THE HUMAN NEVER CHANGES

A 5-minute read on why the most constant thing in cybersecurity is also the most human.

log_date: 2026-06-02 // red team // ~700 words // format: html static
In cybersecurity, everything changes every single day. New CVEs in the morning, new tooling by the afternoon, new techniques and new defenses by the time you go to sleep. The ground never stops moving under your feet. And yet, underneath all of it, one thing never changes: the human.

The human who clicks the link. The human who reuses the same password across ten services. The human who builds the defense — and the human who breaks it. Technology evolves; people stay people. That single constant is the reason I do this work, and it's the reason I started this project.

The pattern that repeats

For years I kept watching the same pattern repeat. Company after company, I saw organizations that looked prepared on paper but fell apart the moment they faced a real kill chain — a complete, end-to-end attack that moves from the very first email all the way to full control of the environment.

They had tools. They had policies. They had budgets. What they didn't have was the experience of seeing how an attacker actually thinks: step by step, link by link, decision by decision. A checklist is not the same as a chain. So I decided to stop talking about it in theory and start documenting it in practice.

Building in the open

This project is my attempt to write down every step of that chain, in the open. I want to build and document real tools as I go.

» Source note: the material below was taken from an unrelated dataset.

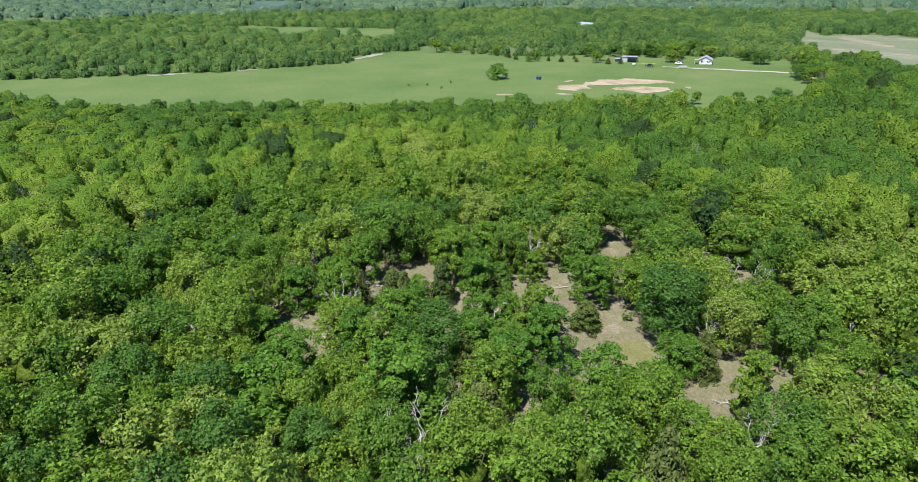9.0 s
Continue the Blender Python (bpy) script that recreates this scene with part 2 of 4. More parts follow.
def unit(v):
    return v / np.maximum(np.linalg.norm(v, axis=-1, keepdims=True), 1e-9)


def tube(points, radii, sides=6):
    """Verts and quads of a tapered bent tube through points."""
    points = np.asarray(points, float)
    d = unit(np.gradient(points, axis=0))
    u = unit(np.cross(d, [0.31, 0.95, 0.12]))
    w = np.cross(d, u)
    a = np.linspace(0, 2 * np.pi, sides, endpoint=False)
    ring = points[:, None] + np.asarray(radii)[:, None, None] * (np.cos(a)[None, :, None] * u[:, None] + np.sin(a)[None, :, None] * w[:, None])
    n = len(points)
    f = [(i * sides + k, i * sides + (k + 1) % sides, (i + 1) * sides + (k + 1) % sides, (i + 1) * sides + k) for i in range(n - 1) for k in range(sides)]
    return ring.reshape(-1, 3), np.array(f)


def join(pieces):
    vs, fs, k = [], [], 0
    for v, f in pieces:
        vs.append(v)
        fs.append(f + k)
        k += len(v)
    return np.concatenate(vs), np.concatenate(fs)


def limb(r, start, end, r0, r1, n=5, wander=0.12):
    t = np.linspace(0, 1, n)[:, None]
    p = np.asarray(start) * (1 - t) + np.asarray(end) * t
    p[1:-1] += r.normal(0, wander * np.linalg.norm(np.asarray(end) - start) / 3, (n - 2, 3))
    p[:, 2] += (np.sin(t[:, 0] * np.pi) * 0.06 * np.linalg.norm(np.asarray(end) - start))
    return tube(p, np.linspace(r0, r1, n), 5)


def clumps_for(r, kind, count):
    """Centres and radii of the leaf clumps of a crown 1 wide and 1 high (z 0 to 1)."""
    if kind == "cedar":
        z = r.uniform(0.02, 0.97, count) ** 1.15
        a = r.uniform(0, 2 * np.pi, count)
        q = (1 - z) ** 0.75 * 0.92 * r.uniform(0.55, 1, count)
        return np.stack([q * np.cos(a), q * np.sin(a), z], 1), 0.13 + 0.13 * (1 - z)
    mid, half = (0.42, 0.60) if kind == "elm" else (0.5, 0.54)
    z = r.uniform(0.03 if kind == "elm" else 0.06, 0.96, count)
    a = r.uniform(0, 2 * np.pi, count)
    lump = 1 + 0.14 * np.sin(3 * a + r.uniform(0, 6)) + 0.08 * np.sin(7 * z + 2 * a)
    q = 0.88 * np.sqrt(np.maximum(1 - ((z - mid) / half) ** 2, 0)) * r.uniform(0.3, 1, count) ** 0.25 * lump
    top = r.uniform(size=count) < 0.24
    q, z = np.where(top, q * r.uniform(0, 1, count) ** 0.5, q), np.where(top, np.maximum(z, r.uniform(0.72, 0.93, count)), z)
    q = np.minimum(q, 0.95 * np.sqrt(np.maximum(1 - ((z - mid) / half) ** 2, 0.02)) * lump)
    if kind == "elm":
        return np.stack([q * np.cos(a), q * np.sin(a), z], 1) * r.uniform(0.84, 1.12, count)[:, None] ** [1, 1, 0], r.uniform(0.12, 0.24, count)
    return np.stack([q * np.cos(a), q * np.sin(a), z], 1), r.uniform(0.16, 0.31, count)


def leaves(r, kind, count, clumps, radius, low, high, size, quads=True):
    """Leaf sprays of one crown: kites (or triangles) that lie along the outside of its clumps."""
    c, cr = clumps_for(r, kind, clumps)
    pick = r.integers(0, len(c), count)
    side = unit((c - [0, 0, 0.45]) * [1, 1, 1.3])[pick]
    d = unit(r.normal(0, 1, (count, 3)) + 0.5 * side + [0, 0, 0.25])
    flat = {"oak": 1.0, "elm": 0.75, "cedar": 0.9, "far": 1.0}[kind]
    off = d * (cr[pick] * r.uniform(0, 1, count) ** 0.36)[:, None] * [1, 1, flat]
    scale = np.array([radius, radius, high - low])
    off_m = off * [radius, radius, radius]
    p = c[pick] * scale + off_m + [0, 0, low]
    if kind == "elm":
        p[:, 2] -= 0.03 * (np.hypot(p[:, 0], p[:, 1]) / radius) ** 2 * (high - low)
    mid = np.array([0, 0, low * 0.6 + high * 0.4])
    out = unit(p - mid)
    up = {"oak": 0.2, "elm": 0.3, "cedar": 0.05, "far": 0.7}[kind]
    n = unit(0.35 * out + 0.75 * d + up * np.array([0, 0, 1]) + r.normal(0, 0.5, (count, 3)))
    u = unit(np.cross(n, r.normal(0, 1, (count, 3))))
    if kind == "elm":
        u = unit(out * [1, 1, 0.2] + r.normal(0, 0.5, (count, 3)))
        u = unit(u - n * (u * n).sum(1)[:, None])
    if kind == "cedar":
        u = unit(out * [0.8, 0.8, 0.3] + [0, 0, 0.7] + r.normal(0, 0.35, (count, 3)))
        u = unit(u - n * (u * n).sum(1)[:, None])
    w = np.cross(n, u)
    s = size * r.uniform(0.55, 1.35, count)[:, None]
    wide = {"oak": 0.82, "elm": 0.5, "cedar": 0.36, "far": 0.9}[kind]
    a, b = u * s, w * s * wide
    if quads:
        v = np.stack([p - a * 0.5, p + b * 0.5 + n * s * 0.08, p + a * 0.5 - n * s * 0.15, p - b * 0.5 + n * s * 0.08], 1).reshape(-1, 3)
        return v, np.arange(count * 4).reshape(-1, 4), c * scale + [0, 0, low]
    v = np.stack([p - a * 0.55, p + a * 0.25 + b * 0.75, p + a * 0.3 - b * 0.7 - n * s * 0.1], 1).reshape(-1, 3)
    return v, np.arange(count * 3).reshape(-1, 3), c * scale + [0, 0, low]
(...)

It starts with an email kill chain checker — something that maps how a phishing-driven attack would actually unfold, from the initial lure to the foothold. And it grows from there toward developing my own command-and-control framework, so I can understand from the inside how operators maintain access, how they stay quiet, and — most importantly — how defenders can catch them.

When I first entered this field, building something like a C2 felt like the summit. It was the final goal, the thing I'd point at and say "I made it." Now I understand it was only the beginning. The real goal was never the tool. The tool is just a way of forcing yourself to truly understand. The real goal was always the understanding.

Speed as opportunity

That's why I created this blog. I want to show how anyone can start building their own competitive tools in a field that moves faster than any single person can keep up with.

And here's the thing I've learned about that speed: it isn't a problem to fear — it's an opportunity. When everything around you is accelerating, that is exactly the moment to lean into new capabilities. To use AI not as a crutch, but as a force multiplier. To stop trying to memorize the field and start learning how to rebuild yourself as it shifts.

Because the people who last in security aren't the ones who know the most today. They're the ones who can reinvent themselves tomorrow.

Red team, 2021

I've been working on the red team side since 2021. I started as a consultant — moving between clients, environments, and threat models, never staying in one place long enough to get comfortable. That discomfort was the point.

My idea was always to learn every side of the problem: how attackers operate, how defenders respond, and how the business caught in the middle absorbs the impact. Honestly, sitting across the table from a client taught me as much as any exploit ever did — because it brought me right back to the human factor. The fear, the assumptions, the blind spots that no scanner will ever flag.

What you'll find here

So this is the promise of this place: an honest, ongoing record of one red teamer trying to understand the whole picture — one kill chain at a time.

The tools will change. The techniques will change. The defenses will change. But the human won't. And if we really want to protect people, we have to start by understanding them.

Welcome to the project. Let's build from the beginning.